East Bay Dinner: "Water and the California Dream"
Thursday, October 27, no-host cocktails/social hour - 6 pm, dinner - 7:00, program - 8:00, Berkeley Yacht Club, 1 Seawall Drive, at the Berkeley Marina, just
one block north of the west end of University
Avenue. Ample free parking is available in the Marina parking lots.
It's not surprising for an East Bay Dinner speaker to be a retired park ranger. But when that ranger is also an outstanding scholar with six books under his belt, we
can expect an outstanding program
Water has been used to transform California's environment and quality of
life. David Carle, author of Water and the California Dream
(Sierra Club Books, 2003) and Introduction to Water in California
(University of California Press, 2004) will present a program exploring the historical and political decisions that "re-plumbed"
this state, shifting water from the Eastern Sierra Nevada, the Colorado River, and Northern California rivers to irrigate farmlands and to provide the foundation for
urban growth.
In addition to slides, Carle will show a short video of an advertisement from the 1931 campaign to fund the Colorado Aqueduct - the canal that carries water from
the Colorado River to Southern California.
One reviewer of Water and the California
Dream wrote: "This outstanding book provides a concise and well-documented environmental history of California
as context for the ongoing question: Where will the water come from for the future?
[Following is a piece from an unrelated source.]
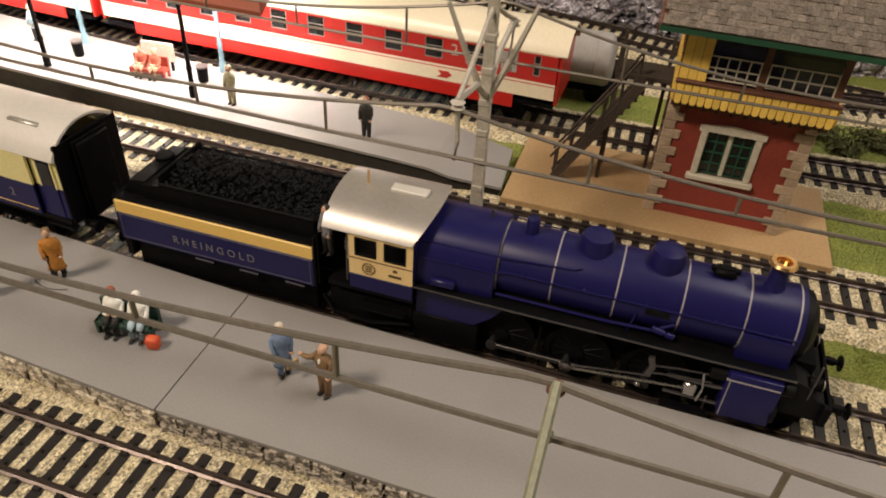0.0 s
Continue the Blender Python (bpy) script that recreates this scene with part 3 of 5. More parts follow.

Carle's review of California history should be required reading for all students
in California schools. The most valuable part of the book, however, is the discussion rarely heard, `What
if?' What if the Owens Valley project had not been built?
What if the massive water bonds of 1960 had not
passed? What would California look like today? These lead to the final discussion, `What should California do for
the future?'" (David Bainbridge, in the
Journal of Environmental Education.)
Carle's most recent book, part of the California Natural History
Guides of the University of California Press, is
Introduction to Water in California. In February of 2005, High Country News,
described it as "lavishly illustrated with maps and color photos... a sort of field guide to the state's watersheds, canals,
reservoirs, groundwater basins, legendary water contamination problems and colossal endangered species issues, and to the ways all these parts intermesh with - or
grind against - each other."
A California state-park ranger for 27 years, Carle spent 19 years at the Mono Lake Tufa State Reserve, where he participated in the historic effort to protect that
Eastern Sierra inland sea from the effects of the diversion of its watersheds to Los
Angeles. Now retired, he still lives by choice near the shores of Mono Lake.
Cost of dinner and program is $22, including tax and
tip. For more information, call
(510)845-8055. For a reservation, please send your check, payable to "Sierra
Club", with your name, your telephone number, and the names of your guests, to:
Jane Barrett
170 Vicente Road
Berkeley, CA 94705.
Attendance is limited to the first 115 reservations received. Reserve early because these programs do fill up. Reservation deadline is Thu., Oct. 20. There is no
admittance for program only.
(Carle will present this same program at 7 pm on Wed., Oct. 26, in the Community
Meeting Room of the Main Library at 580 Coombs St. in Napa. Admission is free.)